Entries provided.
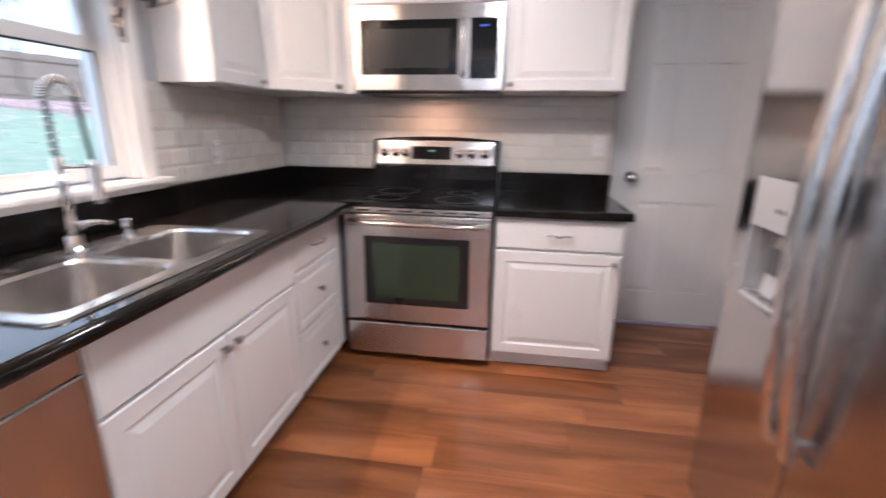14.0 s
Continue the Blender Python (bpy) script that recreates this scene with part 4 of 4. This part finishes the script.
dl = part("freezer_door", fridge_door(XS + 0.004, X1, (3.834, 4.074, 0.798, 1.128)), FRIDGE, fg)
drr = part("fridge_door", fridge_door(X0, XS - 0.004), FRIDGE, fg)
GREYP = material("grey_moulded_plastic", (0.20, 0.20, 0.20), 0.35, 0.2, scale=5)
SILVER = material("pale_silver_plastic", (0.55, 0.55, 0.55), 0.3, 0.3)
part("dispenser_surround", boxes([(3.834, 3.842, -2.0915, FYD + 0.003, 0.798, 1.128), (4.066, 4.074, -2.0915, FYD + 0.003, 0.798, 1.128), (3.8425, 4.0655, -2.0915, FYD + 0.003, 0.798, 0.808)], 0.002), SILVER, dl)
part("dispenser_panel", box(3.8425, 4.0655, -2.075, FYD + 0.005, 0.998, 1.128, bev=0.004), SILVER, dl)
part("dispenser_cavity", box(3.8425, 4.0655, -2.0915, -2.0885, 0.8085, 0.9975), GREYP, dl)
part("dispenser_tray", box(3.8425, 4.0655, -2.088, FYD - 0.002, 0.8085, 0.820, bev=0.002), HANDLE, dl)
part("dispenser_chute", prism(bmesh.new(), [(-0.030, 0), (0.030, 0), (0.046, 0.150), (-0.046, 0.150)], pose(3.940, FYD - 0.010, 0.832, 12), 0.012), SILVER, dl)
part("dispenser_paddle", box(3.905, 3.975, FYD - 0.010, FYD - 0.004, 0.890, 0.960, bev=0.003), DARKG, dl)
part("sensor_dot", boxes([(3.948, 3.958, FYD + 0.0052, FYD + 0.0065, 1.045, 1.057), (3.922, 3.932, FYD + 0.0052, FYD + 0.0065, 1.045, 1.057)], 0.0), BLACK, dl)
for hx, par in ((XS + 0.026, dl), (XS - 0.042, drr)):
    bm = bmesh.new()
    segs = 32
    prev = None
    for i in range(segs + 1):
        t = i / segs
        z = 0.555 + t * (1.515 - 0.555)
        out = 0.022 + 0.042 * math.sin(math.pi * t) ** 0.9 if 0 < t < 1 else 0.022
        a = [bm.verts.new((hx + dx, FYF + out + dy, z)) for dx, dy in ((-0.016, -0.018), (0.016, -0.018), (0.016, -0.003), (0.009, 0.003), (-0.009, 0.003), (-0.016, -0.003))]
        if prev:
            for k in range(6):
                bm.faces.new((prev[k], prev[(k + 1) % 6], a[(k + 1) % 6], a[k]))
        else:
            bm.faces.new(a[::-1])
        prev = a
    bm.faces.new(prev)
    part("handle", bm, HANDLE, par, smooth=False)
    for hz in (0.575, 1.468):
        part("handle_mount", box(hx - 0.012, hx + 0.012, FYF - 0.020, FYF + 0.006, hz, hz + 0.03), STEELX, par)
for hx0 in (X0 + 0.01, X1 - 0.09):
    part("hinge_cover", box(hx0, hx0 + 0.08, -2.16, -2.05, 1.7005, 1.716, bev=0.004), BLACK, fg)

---

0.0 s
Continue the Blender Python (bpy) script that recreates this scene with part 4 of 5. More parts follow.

Exercise description.
Look above for lines with the word "that" and copy them all.

Result of the task.
Continue the Blender Python (bpy) script that recreates this scene with part 4 of 4. This part finishes the script.
Continue the Blender Python (bpy) script that recreates this scene with part 4 of 5. More parts follow.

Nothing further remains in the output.